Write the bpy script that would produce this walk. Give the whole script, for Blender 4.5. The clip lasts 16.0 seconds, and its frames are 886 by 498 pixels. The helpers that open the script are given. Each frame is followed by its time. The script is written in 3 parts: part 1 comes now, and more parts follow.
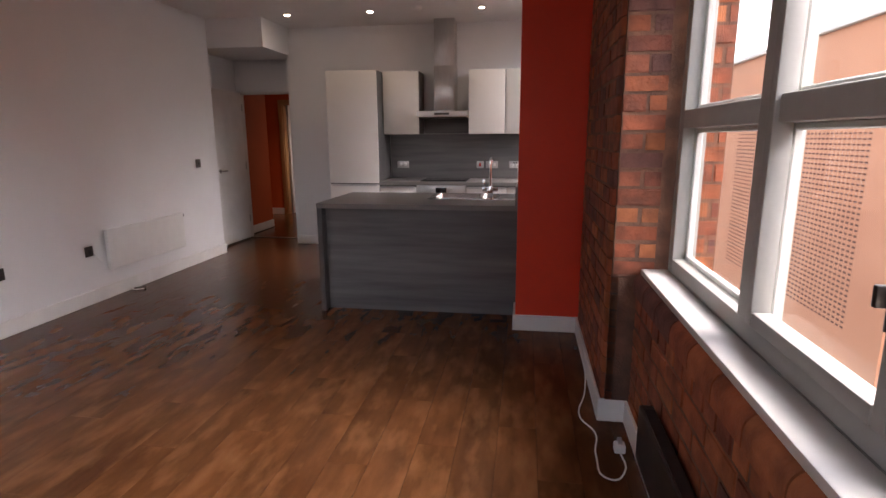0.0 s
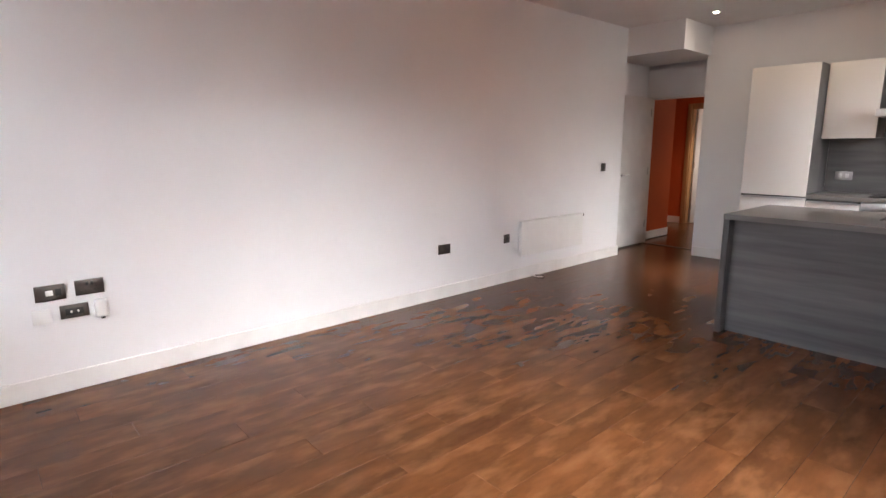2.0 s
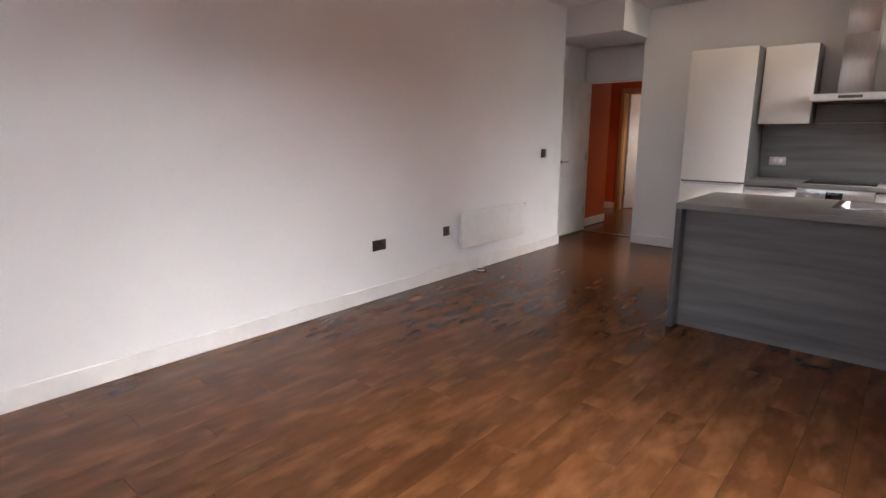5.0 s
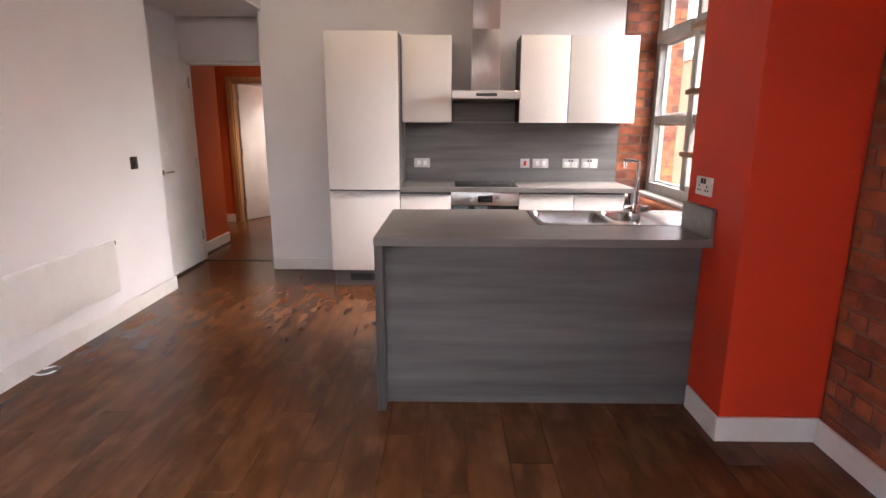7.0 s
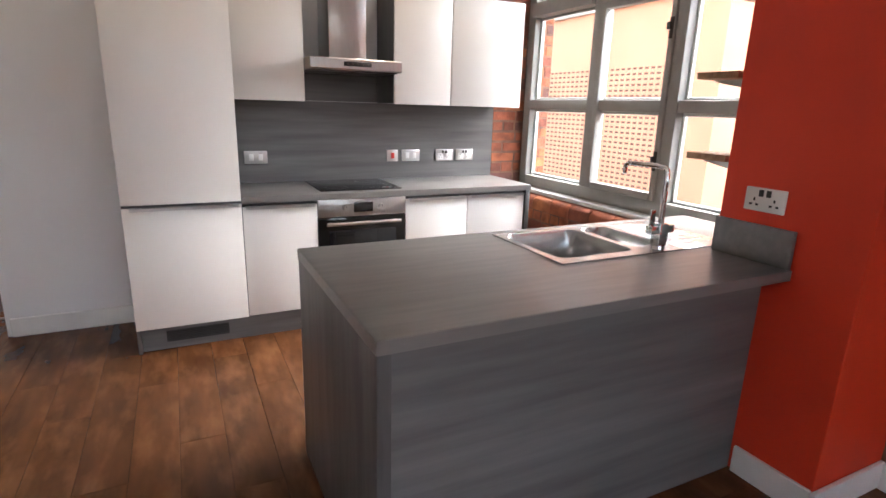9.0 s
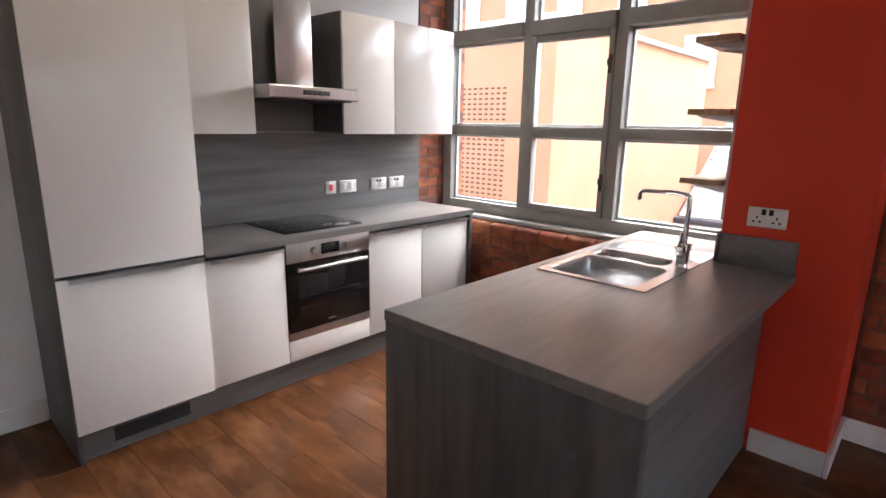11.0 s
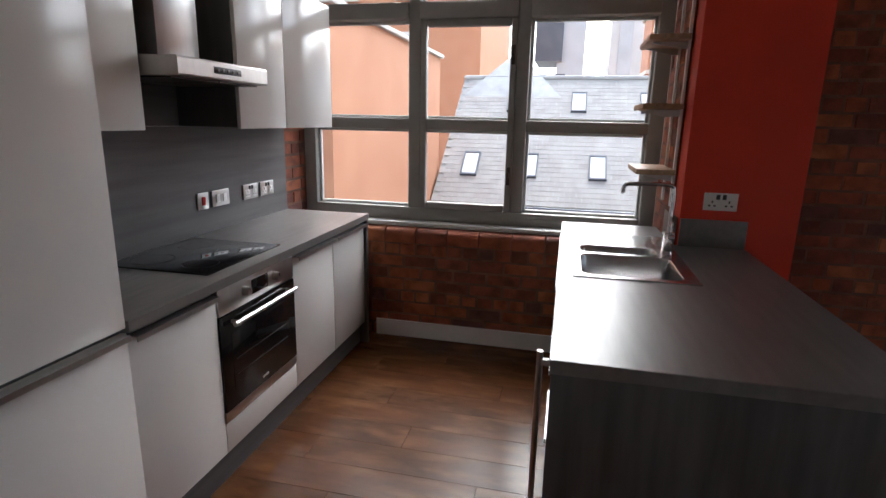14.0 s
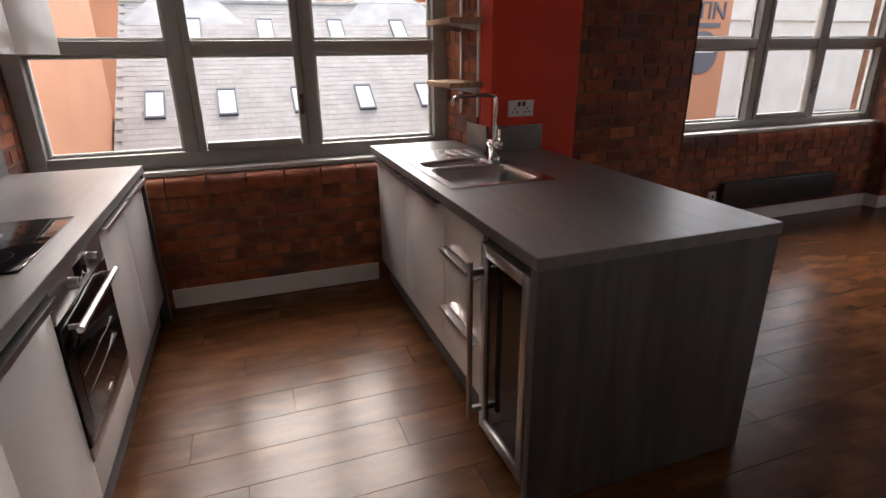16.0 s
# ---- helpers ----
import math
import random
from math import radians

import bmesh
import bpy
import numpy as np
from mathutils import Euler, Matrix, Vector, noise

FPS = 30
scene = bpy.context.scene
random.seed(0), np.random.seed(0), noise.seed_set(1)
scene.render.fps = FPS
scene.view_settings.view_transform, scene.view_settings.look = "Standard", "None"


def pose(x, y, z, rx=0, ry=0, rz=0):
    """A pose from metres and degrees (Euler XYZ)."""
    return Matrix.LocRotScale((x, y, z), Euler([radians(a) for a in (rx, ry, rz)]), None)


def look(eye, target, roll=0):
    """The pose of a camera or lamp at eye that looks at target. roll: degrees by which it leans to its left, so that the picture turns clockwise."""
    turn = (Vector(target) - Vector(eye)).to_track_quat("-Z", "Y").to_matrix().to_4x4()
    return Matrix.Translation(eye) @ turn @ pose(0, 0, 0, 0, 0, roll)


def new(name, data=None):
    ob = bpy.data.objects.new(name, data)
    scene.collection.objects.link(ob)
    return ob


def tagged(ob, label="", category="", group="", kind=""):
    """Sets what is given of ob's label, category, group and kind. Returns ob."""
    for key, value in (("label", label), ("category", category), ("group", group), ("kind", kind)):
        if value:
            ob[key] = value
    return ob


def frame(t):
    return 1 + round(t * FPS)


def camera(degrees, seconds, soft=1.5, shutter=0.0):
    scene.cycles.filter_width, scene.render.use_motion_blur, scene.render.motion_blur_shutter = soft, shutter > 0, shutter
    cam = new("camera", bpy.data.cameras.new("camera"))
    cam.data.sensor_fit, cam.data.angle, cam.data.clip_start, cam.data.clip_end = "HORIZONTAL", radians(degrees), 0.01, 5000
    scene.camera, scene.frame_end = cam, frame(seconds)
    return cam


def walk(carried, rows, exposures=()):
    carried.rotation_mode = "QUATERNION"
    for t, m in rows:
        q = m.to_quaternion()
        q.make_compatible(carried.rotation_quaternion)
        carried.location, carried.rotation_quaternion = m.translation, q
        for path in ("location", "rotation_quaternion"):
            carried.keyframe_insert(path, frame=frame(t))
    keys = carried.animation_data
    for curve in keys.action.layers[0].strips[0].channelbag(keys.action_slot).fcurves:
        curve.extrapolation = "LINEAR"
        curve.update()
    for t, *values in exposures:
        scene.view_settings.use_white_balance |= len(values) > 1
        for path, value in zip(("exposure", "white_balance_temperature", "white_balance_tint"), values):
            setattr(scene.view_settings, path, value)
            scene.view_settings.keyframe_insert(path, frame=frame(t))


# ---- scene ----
cam = camera(79.1, 16.0)
PATH = [
    (0, (1.737, -6.928, 1.427), (1.442, -4.992, 1.02), -0.3),
    (0.5, (1.717, -6.951, 1.434), (1.196, -5.064, 1.026), 0.1),
    (1, (1.707, -6.947, 1.431), (0.864, -5.179, 1.03), 0.3),
    (1.5, (1.690, -6.950, 1.430), (0.482, -5.404, 1.040), 0.3),
    (2, (1.655, -6.960, 1.410), (0.180, -5.663, 1.032), -0.2),
    (2.5, (1.635, -6.985, 1.400), (-0.028, -5.937, 1.033), -0.9),
    (3, (1.620, -7.010, 1.340), (-0.180, -6.203, 1.011), -1.5),
    (3.5, (1.600, -7.010, 1.290), (-0.264, -6.353, 0.985), -1.9),
    (4, (1.570, -6.960, 1.310), (-0.251, -6.206, 0.968), -1.7),
    (4.5, (1.460, -6.820, 1.380), (-0.152, -5.709, 0.974), -1.0),
    (5, (1.313, -6.676, 1.401), (0.02, -5.211, 0.972), -0.1),
    (7.5, (0.226, -4.92, 1.445), (0.45, -2.982, 1.001), 0.3),
    (8, (0.055, -4.576, 1.458), (0.504, -2.683, 0.996), 0.6),
    (8.5, (-0.134, -4.249, 1.454), (0.556, -2.437, 0.964), 0.8),
    (9, (-0.324, -3.934, 1.461), (0.538, -2.204, 0.948), 1.7),
    (11.5, (-1.212, -3.026, 1.542), (0.308, -1.797, 1.121), 0.9),
    (12, (-1.268, -2.785, 1.533), (0.324, -1.64, 1.142), 1.3),
    (12.5, (-1.25, -2.554, 1.564), (0.432, -1.536, 1.201), 1.9),
    (13, (-1.321, -2.286, 1.544), (0.48, -1.496, 1.181), 2.4),
    (13.5, (-1.372, -2.083, 1.53), (0.49, -1.479, 1.121), 2.2),
    (14, (-1.288, -1.881, 1.525), (0.609, -1.451, 1.06), 1.2),
    (14.5, (-1.251, -1.682, 1.527), (0.676, -1.543, 1.012), 0.9),
    (15, (-1.291, -1.437, 1.515), (0.623, -1.599, 0.956), 1.5),
    (15.5, (-1.253, -1.277, 1.464), (0.611, -1.654, 0.845), 0.2),
    (16, (-1.158, -1.154, 1.452), (0.612, -1.786, 0.767), -0.7),
]
walk(cam, [(t, look(eye, target, roll)) for t, eye, target, roll in PATH],
     [(0, 3.15, 6700, 22), (1, 3.7, 6450, 15), (2, 4.1, 6450, 14), (3.5, 4.15, 6450, 14), (5.0, 3.7, 6450, 15), (7.5, 4.4, 6800, 20), (9.0, 4.15, 6200, 12),
      (11.5, 3.6, 6100, 13), (12.5, 3.05, 5950, 12), (13.5, 2.65, 5950, 12), (15.5, 2.55, 6600, 16), (16, 2.6, 6700, 17)])

# ---- light ----
world = bpy.data.worlds.new("overcast_sky")
scene.world = world
world.use_nodes = True
wn = world.node_tree.nodes
sky = wn.new("ShaderNodeTexSky")
sky.sky_type = 'NISHITA'
sky.sun_disc = False
sky.sun_elevation = radians(46)
sky.sun_rotation = radians(93)
sky.air_density, sky.dust_density, sky.ozone_density = 1.0, 4.0, 0.6
wash = wn.new("ShaderNodeHueSaturation")
wash.inputs["Saturation"].default_value = 0.45
world.node_tree.links.new(sky.outputs[0], wash.inputs["Color"])
world.node_tree.links.new(wash.outputs[0], wn["Background"].inputs[0])
wn["Background"].inputs[1].default_value = 0.15
sun_data = bpy.data.lights.new("sun", 'SUN')
sun_data.energy, sun_data.angle, sun_data.color = 0.16, radians(120), (1.0, 0.97, 0.92)
sun = new("sun", sun_data)
sun.matrix_world = look((10, -0.5, 10.5), (0, 0, 0))

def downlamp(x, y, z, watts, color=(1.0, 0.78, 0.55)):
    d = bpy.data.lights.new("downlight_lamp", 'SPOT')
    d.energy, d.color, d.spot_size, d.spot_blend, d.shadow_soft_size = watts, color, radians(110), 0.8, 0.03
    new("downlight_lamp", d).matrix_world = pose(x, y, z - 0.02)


for x, y in ((-0.98, -0.76), (-0.01, -0.76), (1.23, -0.76)):
    downlamp(x, y, 2.79, 0.4)
# Unseen lamps added to brighten the hall and, beyond it, stand in for daylight.
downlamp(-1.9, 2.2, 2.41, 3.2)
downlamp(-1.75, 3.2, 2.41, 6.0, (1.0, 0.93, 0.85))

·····

#### [Exercise details]
Give back the whole listing as it stands, minus its pictures.

#### [Reply to the task]
Write the bpy script that would produce this walk. Give the whole script, for Blender 4.5. The clip lasts 16.0 seconds, and its frames are 886 by 498 pixels. The helpers that open the script are given. Each frame is followed by its time. The script is written in 3 parts: part 1 comes now, and more parts follow.
0.0 s
2.0 s
5.0 s
7.0 s
9.0 s
11.0 s
14.0 s
16.0 s
# ---- helpers ----
import math
import random
from math import radians

import bmesh
import bpy
import numpy as np
from mathutils import Euler, Matrix, Vector, noise

FPS = 30
scene = bpy.context.scene
random.seed(0), np.random.seed(0), noise.seed_set(1)
scene.render.fps = FPS
scene.view_settings.view_transform, scene.view_settings.look = "Standard", "None"


def pose(x, y, z, rx=0, ry=0, rz=0):
    """A pose from metres and degrees (Euler XYZ)."""
    return Matrix.LocRotScale((x, y, z), Euler([radians(a) for a in (rx, ry, rz)]), None)


def look(eye, target, roll=0):
    """The pose of a camera or lamp at eye that looks at target. roll: degrees by which it leans to its left, so that the picture turns clockwise."""
    turn = (Vector(target) - Vector(eye)).to_track_quat("-Z", "Y").to_matrix().to_4x4()
    return Matrix.Translation(eye) @ turn @ pose(0, 0, 0, 0, 0, roll)


def new(name, data=None):
    ob = bpy.data.objects.new(name, data)
    scene.collection.objects.link(ob)
    return ob


def tagged(ob, label="", category="", group="", kind=""):
    """Sets what is given of ob's label, category, group and kind. Returns ob."""
    for key, value in (("label", label), ("category", category), ("group", group), ("kind", kind)):
        if value:
            ob[key] = value
    return ob


def frame(t):
    return 1 + round(t * FPS)


def camera(degrees, seconds, soft=1.5, shutter=0.0):
    scene.cycles.filter_width, scene.render.use_motion_blur, scene.render.motion_blur_shutter = soft, shutter > 0, shutter
    cam = new("camera", bpy.data.cameras.new("camera"))
    cam.data.sensor_fit, cam.data.angle, cam.data.clip_start, cam.data.clip_end = "HORIZONTAL", radians(degrees), 0.01, 5000
    scene.camera, scene.frame_end = cam, frame(seconds)
    return cam


def walk(carried, rows, exposures=()):
    carried.rotation_mode = "QUATERNION"
    for t, m in rows:
        q = m.to_quaternion()
        q.make_compatible(carried.rotation_quaternion)
        carried.location, carried.rotation_quaternion = m.translation, q
        for path in ("location", "rotation_quaternion"):
            carried.keyframe_insert(path, frame=frame(t))
    keys = carried.animation_data
    for curve in keys.action.layers[0].strips[0].channelbag(keys.action_slot).fcurves:
        curve.extrapolation = "LINEAR"
        curve.update()
    for t, *values in exposures:
        scene.view_settings.use_white_balance |= len(values) > 1
        for path, value in zip(("exposure", "white_balance_temperature", "white_balance_tint"), values):
            setattr(scene.view_settings, path, value)
            scene.view_settings.keyframe_insert(path, frame=frame(t))


# ---- scene ----
cam = camera(79.1, 16.0)
PATH = [
    (0, (1.737, -6.928, 1.427), (1.442, -4.992, 1.02), -0.3),
    (0.5, (1.717, -6.951, 1.434), (1.196, -5.064, 1.026), 0.1),
    (1, (1.707, -6.947, 1.431), (0.864, -5.179, 1.03), 0.3),
    (1.5, (1.690, -6.950, 1.430), (0.482, -5.404, 1.040), 0.3),
    (2, (1.655, -6.960, 1.410), (0.180, -5.663, 1.032), -0.2),
    (2.5, (1.635, -6.985, 1.400), (-0.028, -5.937, 1.033), -0.9),
    (3, (1.620, -7.010, 1.340), (-0.180, -6.203, 1.011), -1.5),
    (3.5, (1.600, -7.010, 1.290), (-0.264, -6.353, 0.985), -1.9),
    (4, (1.570, -6.960, 1.310), (-0.251, -6.206, 0.968), -1.7),
    (4.5, (1.460, -6.820, 1.380), (-0.152, -5.709, 0.974), -1.0),
    (5, (1.313, -6.676, 1.401), (0.02, -5.211, 0.972), -0.1),
    (7.5, (0.226, -4.92, 1.445), (0.45, -2.982, 1.001), 0.3),
    (8, (0.055, -4.576, 1.458), (0.504, -2.683, 0.996), 0.6),
    (8.5, (-0.134, -4.249, 1.454), (0.556, -2.437, 0.964), 0.8),
    (9, (-0.324, -3.934, 1.461), (0.538, -2.204, 0.948), 1.7),
    (11.5, (-1.212, -3.026, 1.542), (0.308, -1.797, 1.121), 0.9),
    (12, (-1.268, -2.785, 1.533), (0.324, -1.64, 1.142), 1.3),
    (12.5, (-1.25, -2.554, 1.564), (0.432, -1.536, 1.201), 1.9),
    (13, (-1.321, -2.286, 1.544), (0.48, -1.496, 1.181), 2.4),
    (13.5, (-1.372, -2.083, 1.53), (0.49, -1.479, 1.121), 2.2),
    (14, (-1.288, -1.881, 1.525), (0.609, -1.451, 1.06), 1.2),
    (14.5, (-1.251, -1.682, 1.527), (0.676, -1.543, 1.012), 0.9),
    (15, (-1.291, -1.437, 1.515), (0.623, -1.599, 0.956), 1.5),
    (15.5, (-1.253, -1.277, 1.464), (0.611, -1.654, 0.845), 0.2),
    (16, (-1.158, -1.154, 1.452), (0.612, -1.786, 0.767), -0.7),
]
walk(cam, [(t, look(eye, target, roll)) for t, eye, target, roll in PATH],
     [(0, 3.15, 6700, 22), (1, 3.7, 6450, 15), (2, 4.1, 6450, 14), (3.5, 4.15, 6450, 14), (5.0, 3.7, 6450, 15), (7.5, 4.4, 6800, 20), (9.0, 4.15, 6200, 12),
      (11.5, 3.6, 6100, 13), (12.5, 3.05, 5950, 12), (13.5, 2.65, 5950, 12), (15.5, 2.55, 6600, 16), (16, 2.6, 6700, 17)])

# ---- light ----
world = bpy.data.worlds.new("overcast_sky")
scene.world = world
world.use_nodes = True
wn = world.node_tree.nodes
sky = wn.new("ShaderNodeTexSky")
sky.sky_type = 'NISHITA'
sky.sun_disc = False
sky.sun_elevation = radians(46)
sky.sun_rotation = radians(93)
sky.air_density, sky.dust_density, sky.ozone_density = 1.0, 4.0, 0.6
wash = wn.new("ShaderNodeHueSaturation")
wash.inputs["Saturation"].default_value = 0.45
world.node_tree.links.new(sky.outputs[0], wash.inputs["Color"])
world.node_tree.links.new(wash.outputs[0], wn["Background"].inputs[0])
wn["Background"].inputs[1].default_value = 0.15
sun_data = bpy.data.lights.new("sun", 'SUN')
sun_data.energy, sun_data.angle, sun_data.color = 0.16, radians(120), (1.0, 0.97, 0.92)
sun = new("sun", sun_data)
sun.matrix_world = look((10, -0.5, 10.5), (0, 0, 0))

def downlamp(x, y, z, watts, color=(1.0, 0.78, 0.55)):
    d = bpy.data.lights.new("downlight_lamp", 'SPOT')
    d.energy, d.color, d.spot_size, d.spot_blend, d.shadow_soft_size = watts, color, radians(110), 0.8, 0.03
    new("downlight_lamp", d).matrix_world = pose(x, y, z - 0.02)


for x, y in ((-0.98, -0.76), (-0.01, -0.76), (1.23, -0.76)):
    downlamp(x, y, 2.79, 0.4)
# Unseen lamps added to brighten the hall and, beyond it, stand in for daylight.
downlamp(-1.9, 2.2, 2.41, 3.2)
downlamp(-1.75, 3.2, 2.41, 6.0, (1.0, 0.93, 0.85))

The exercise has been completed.